Exercise description
Copy each line below exactly and leave the pictures out.

* begin Dataset content *

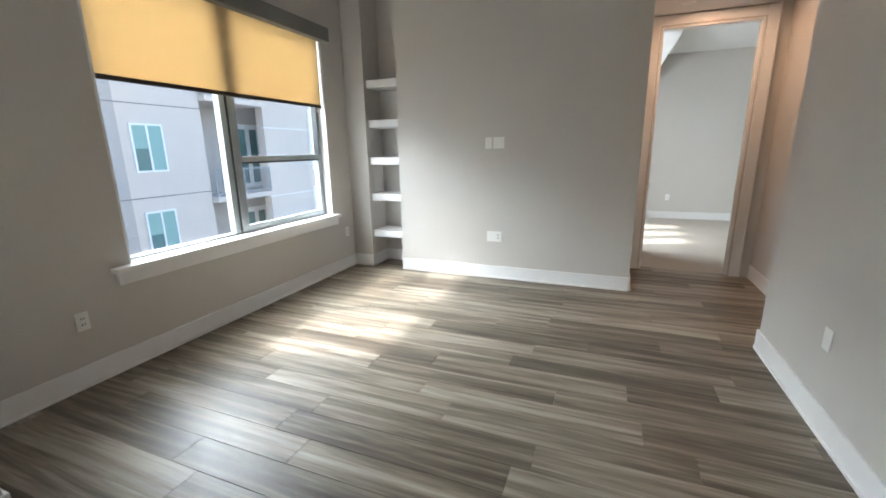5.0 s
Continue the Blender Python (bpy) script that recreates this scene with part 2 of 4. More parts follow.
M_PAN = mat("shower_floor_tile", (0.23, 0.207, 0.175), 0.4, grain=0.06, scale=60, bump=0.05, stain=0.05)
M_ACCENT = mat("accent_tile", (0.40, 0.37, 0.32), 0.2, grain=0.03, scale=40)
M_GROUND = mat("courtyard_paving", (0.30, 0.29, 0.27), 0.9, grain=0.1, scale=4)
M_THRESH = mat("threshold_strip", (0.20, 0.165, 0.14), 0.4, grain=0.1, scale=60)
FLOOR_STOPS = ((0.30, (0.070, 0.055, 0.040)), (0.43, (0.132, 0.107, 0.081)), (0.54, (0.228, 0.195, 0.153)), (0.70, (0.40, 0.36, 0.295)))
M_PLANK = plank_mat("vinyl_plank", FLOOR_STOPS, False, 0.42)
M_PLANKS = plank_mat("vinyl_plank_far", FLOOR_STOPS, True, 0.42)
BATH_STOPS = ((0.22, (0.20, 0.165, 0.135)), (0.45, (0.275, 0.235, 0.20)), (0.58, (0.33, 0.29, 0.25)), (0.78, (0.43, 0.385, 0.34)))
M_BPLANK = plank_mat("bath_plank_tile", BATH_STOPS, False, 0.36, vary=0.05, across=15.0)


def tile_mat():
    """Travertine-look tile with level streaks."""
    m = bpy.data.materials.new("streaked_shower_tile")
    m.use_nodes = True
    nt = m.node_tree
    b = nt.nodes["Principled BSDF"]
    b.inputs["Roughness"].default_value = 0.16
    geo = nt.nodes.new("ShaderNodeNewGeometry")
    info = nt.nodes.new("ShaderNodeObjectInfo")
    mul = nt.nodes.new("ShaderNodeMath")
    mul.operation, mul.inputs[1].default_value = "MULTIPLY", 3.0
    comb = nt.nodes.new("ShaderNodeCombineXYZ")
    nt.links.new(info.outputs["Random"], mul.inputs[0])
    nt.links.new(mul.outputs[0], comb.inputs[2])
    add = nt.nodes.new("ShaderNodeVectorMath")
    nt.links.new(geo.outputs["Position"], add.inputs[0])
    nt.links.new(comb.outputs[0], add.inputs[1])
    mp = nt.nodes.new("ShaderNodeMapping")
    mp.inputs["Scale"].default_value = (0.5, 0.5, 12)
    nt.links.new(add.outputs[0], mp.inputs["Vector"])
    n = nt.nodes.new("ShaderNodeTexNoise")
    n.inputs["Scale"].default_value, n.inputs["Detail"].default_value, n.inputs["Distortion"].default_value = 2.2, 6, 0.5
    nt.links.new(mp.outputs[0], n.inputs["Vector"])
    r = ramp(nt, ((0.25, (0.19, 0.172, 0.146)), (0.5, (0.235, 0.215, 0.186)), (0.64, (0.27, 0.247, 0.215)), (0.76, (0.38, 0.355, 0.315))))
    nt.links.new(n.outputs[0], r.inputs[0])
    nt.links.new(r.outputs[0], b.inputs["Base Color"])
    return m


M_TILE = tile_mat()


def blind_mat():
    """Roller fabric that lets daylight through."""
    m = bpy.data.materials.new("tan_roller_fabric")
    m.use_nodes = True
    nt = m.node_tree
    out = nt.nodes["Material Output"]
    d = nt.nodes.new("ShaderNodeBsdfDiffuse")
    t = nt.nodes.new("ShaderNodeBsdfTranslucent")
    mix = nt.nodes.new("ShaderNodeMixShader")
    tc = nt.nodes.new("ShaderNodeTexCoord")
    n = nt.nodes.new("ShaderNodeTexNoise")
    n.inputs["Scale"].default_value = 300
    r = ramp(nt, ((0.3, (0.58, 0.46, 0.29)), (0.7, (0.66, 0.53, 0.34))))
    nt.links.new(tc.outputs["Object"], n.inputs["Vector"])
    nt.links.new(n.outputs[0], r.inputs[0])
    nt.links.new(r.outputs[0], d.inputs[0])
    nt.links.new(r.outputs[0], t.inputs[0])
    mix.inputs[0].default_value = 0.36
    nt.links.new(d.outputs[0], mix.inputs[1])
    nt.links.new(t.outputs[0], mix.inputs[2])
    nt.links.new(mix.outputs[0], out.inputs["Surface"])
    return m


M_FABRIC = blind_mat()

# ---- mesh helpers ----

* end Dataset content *

Solved exercise
5.0 s
Continue the Blender Python (bpy) script that recreates this scene with part 2 of 4. More parts follow.
M_PAN = mat("shower_floor_tile", (0.23, 0.207, 0.175), 0.4, grain=0.06, scale=60, bump=0.05, stain=0.05)
M_ACCENT = mat("accent_tile", (0.40, 0.37, 0.32), 0.2, grain=0.03, scale=40)
M_GROUND = mat("courtyard_paving", (0.30, 0.29, 0.27), 0.9, grain=0.1, scale=4)
M_THRESH = mat("threshold_strip", (0.20, 0.165, 0.14), 0.4, grain=0.1, scale=60)
FLOOR_STOPS = ((0.30, (0.070, 0.055, 0.040)), (0.43, (0.132, 0.107, 0.081)), (0.54, (0.228, 0.195, 0.153)), (0.70, (0.40, 0.36, 0.295)))
M_PLANK = plank_mat("vinyl_plank", FLOOR_STOPS, False, 0.42)
M_PLANKS = plank_mat("vinyl_plank_far", FLOOR_STOPS, True, 0.42)
BATH_STOPS = ((0.22, (0.20, 0.165, 0.135)), (0.45, (0.275, 0.235, 0.20)), (0.58, (0.33, 0.29, 0.25)), (0.78, (0.43, 0.385, 0.34)))
M_BPLANK = plank_mat("bath_plank_tile", BATH_STOPS, False, 0.36, vary=0.05, across=15.0)


def tile_mat():
    """Travertine-look tile with level streaks."""
    m = bpy.data.materials.new("streaked_shower_tile")
    m.use_nodes = True
    nt = m.node_tree
    b = nt.nodes["Principled BSDF"]
    b.inputs["Roughness"].default_value = 0.16
    geo = nt.nodes.new("ShaderNodeNewGeometry")
    info = nt.nodes.new("ShaderNodeObjectInfo")
    mul = nt.nodes.new("ShaderNodeMath")
    mul.operation, mul.inputs[1].default_value = "MULTIPLY", 3.0
    comb = nt.nodes.new("ShaderNodeCombineXYZ")
    nt.links.new(info.outputs["Random"], mul.inputs[0])
    nt.links.new(mul.outputs[0], comb.inputs[2])
    add = nt.nodes.new("ShaderNodeVectorMath")
    nt.links.new(geo.outputs["Position"], add.inputs[0])
    nt.links.new(comb.outputs[0], add.inputs[1])
    mp = nt.nodes.new("ShaderNodeMapping")
    mp.inputs["Scale"].default_value = (0.5, 0.5, 12)
    nt.links.new(add.outputs[0], mp.inputs["Vector"])
    n = nt.nodes.new("ShaderNodeTexNoise")
    n.inputs["Scale"].default_value, n.inputs["Detail"].default_value, n.inputs["Distortion"].default_value = 2.2, 6, 0.5
    nt.links.new(mp.outputs[0], n.inputs["Vector"])
    r = ramp(nt, ((0.25, (0.19, 0.172, 0.146)), (0.5, (0.235, 0.215, 0.186)), (0.64, (0.27, 0.247, 0.215)), (0.76, (0.38, 0.355, 0.315))))
    nt.links.new(n.outputs[0], r.inputs[0])
    nt.links.new(r.outputs[0], b.inputs["Base Color"])
    return m


M_TILE = tile_mat()


def blind_mat():
    """Roller fabric that lets daylight through."""
    m = bpy.data.materials.new("tan_roller_fabric")
    m.use_nodes = True
    nt = m.node_tree
    out = nt.nodes["Material Output"]
    d = nt.nodes.new("ShaderNodeBsdfDiffuse")
    t = nt.nodes.new("ShaderNodeBsdfTranslucent")
    mix = nt.nodes.new("ShaderNodeMixShader")
    tc = nt.nodes.new("ShaderNodeTexCoord")
    n = nt.nodes.new("ShaderNodeTexNoise")
    n.inputs["Scale"].default_value = 300
    r = ramp(nt, ((0.3, (0.58, 0.46, 0.29)), (0.7, (0.66, 0.53, 0.34))))
    nt.links.new(tc.outputs["Object"], n.inputs["Vector"])
    nt.links.new(n.outputs[0], r.inputs[0])
    nt.links.new(r.outputs[0], d.inputs[0])
    nt.links.new(r.outputs[0], t.inputs[0])
    mix.inputs[0].default_value = 0.36
    nt.links.new(d.outputs[0], mix.inputs[1])
    nt.links.new(t.outputs[0], mix.inputs[2])
    nt.links.new(mix.outputs[0], out.inputs["Surface"])
    return m


M_FABRIC = blind_mat()

# ---- mesh helpers ----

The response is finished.